- **WHAT NEEDS TO BE DONE**
Quote verbatim everything from the line containing "Continue the Blender" down to the line containing "[(local(p, ob), thick", with both of those lines included and no others.

- **COLLECTED MATERIAL**
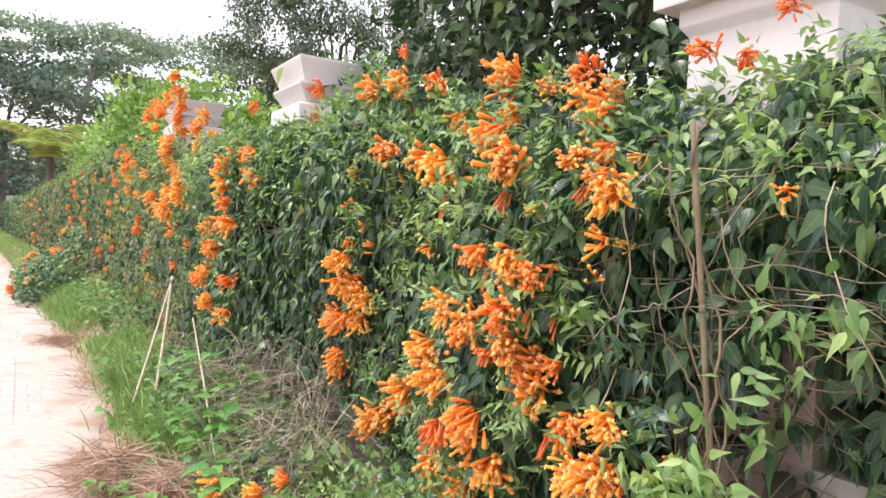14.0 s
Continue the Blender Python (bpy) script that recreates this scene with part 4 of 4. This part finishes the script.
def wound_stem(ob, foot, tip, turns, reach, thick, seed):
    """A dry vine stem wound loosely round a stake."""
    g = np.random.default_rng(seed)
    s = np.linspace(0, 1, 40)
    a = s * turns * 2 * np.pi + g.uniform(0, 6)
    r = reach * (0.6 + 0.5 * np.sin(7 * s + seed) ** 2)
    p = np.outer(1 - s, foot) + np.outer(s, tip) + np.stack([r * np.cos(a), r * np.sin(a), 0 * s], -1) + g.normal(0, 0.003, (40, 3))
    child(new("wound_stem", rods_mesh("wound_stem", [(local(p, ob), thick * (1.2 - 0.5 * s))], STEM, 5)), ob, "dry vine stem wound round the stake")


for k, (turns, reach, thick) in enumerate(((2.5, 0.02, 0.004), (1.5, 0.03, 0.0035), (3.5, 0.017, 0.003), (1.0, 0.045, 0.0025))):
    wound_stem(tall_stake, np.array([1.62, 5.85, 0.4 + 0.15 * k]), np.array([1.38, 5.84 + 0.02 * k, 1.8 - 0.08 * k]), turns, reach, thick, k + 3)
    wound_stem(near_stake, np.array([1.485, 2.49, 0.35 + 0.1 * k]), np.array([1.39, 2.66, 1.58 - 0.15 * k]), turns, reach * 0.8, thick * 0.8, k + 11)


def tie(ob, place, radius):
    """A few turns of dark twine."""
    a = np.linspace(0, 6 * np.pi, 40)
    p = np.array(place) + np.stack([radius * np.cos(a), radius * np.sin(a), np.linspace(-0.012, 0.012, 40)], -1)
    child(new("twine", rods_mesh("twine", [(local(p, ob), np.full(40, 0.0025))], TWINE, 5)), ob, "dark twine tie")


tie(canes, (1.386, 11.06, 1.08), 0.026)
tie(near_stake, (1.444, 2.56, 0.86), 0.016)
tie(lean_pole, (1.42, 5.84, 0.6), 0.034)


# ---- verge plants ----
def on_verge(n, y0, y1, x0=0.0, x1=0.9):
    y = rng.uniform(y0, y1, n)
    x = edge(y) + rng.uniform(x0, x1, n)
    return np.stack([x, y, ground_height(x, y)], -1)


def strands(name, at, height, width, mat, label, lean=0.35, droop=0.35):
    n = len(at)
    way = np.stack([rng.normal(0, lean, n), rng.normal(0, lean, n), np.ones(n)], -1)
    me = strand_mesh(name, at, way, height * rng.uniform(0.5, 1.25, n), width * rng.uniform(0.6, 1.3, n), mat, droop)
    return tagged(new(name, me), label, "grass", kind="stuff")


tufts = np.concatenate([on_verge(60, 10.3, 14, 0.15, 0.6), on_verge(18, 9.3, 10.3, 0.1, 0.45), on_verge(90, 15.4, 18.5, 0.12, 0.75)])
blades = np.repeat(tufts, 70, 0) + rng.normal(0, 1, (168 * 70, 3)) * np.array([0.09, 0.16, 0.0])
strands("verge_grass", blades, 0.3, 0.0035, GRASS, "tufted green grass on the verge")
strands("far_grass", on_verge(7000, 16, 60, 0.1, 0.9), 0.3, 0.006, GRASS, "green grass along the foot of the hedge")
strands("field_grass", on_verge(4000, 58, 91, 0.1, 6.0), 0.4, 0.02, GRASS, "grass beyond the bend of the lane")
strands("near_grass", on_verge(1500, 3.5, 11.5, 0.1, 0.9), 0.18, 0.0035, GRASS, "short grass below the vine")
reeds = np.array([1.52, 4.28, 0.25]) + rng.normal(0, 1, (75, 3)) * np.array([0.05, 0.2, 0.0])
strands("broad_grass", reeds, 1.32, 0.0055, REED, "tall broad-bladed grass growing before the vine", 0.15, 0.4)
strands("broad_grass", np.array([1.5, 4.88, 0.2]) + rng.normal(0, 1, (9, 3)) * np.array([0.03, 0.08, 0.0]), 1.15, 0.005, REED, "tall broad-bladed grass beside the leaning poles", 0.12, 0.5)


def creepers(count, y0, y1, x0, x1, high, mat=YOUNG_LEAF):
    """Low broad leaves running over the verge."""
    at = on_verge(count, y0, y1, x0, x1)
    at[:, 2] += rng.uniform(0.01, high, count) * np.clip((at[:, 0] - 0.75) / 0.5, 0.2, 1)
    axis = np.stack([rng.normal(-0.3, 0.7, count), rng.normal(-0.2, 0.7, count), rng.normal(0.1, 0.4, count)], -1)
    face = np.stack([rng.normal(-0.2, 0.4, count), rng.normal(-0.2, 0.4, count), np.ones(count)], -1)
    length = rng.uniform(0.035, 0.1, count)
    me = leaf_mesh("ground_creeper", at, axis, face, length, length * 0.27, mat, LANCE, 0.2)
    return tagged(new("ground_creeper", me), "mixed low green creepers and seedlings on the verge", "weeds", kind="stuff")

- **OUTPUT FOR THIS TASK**
Continue the Blender Python (bpy) script that recreates this scene with part 4 of 4. This part finishes the script.
def wound_stem(ob, foot, tip, turns, reach, thick, seed):
    """A dry vine stem wound loosely round a stake."""
    g = np.random.default_rng(seed)
    s = np.linspace(0, 1, 40)
    a = s * turns * 2 * np.pi + g.uniform(0, 6)
    r = reach * (0.6 + 0.5 * np.sin(7 * s + seed) ** 2)
    p = np.outer(1 - s, foot) + np.outer(s, tip) + np.stack([r * np.cos(a), r * np.sin(a), 0 * s], -1) + g.normal(0, 0.003, (40, 3))
    child(new("wound_stem", rods_mesh("wound_stem", [(local(p, ob), thick * (1.2 - 0.5 * s))], STEM, 5)), ob, "dry vine stem wound round the stake")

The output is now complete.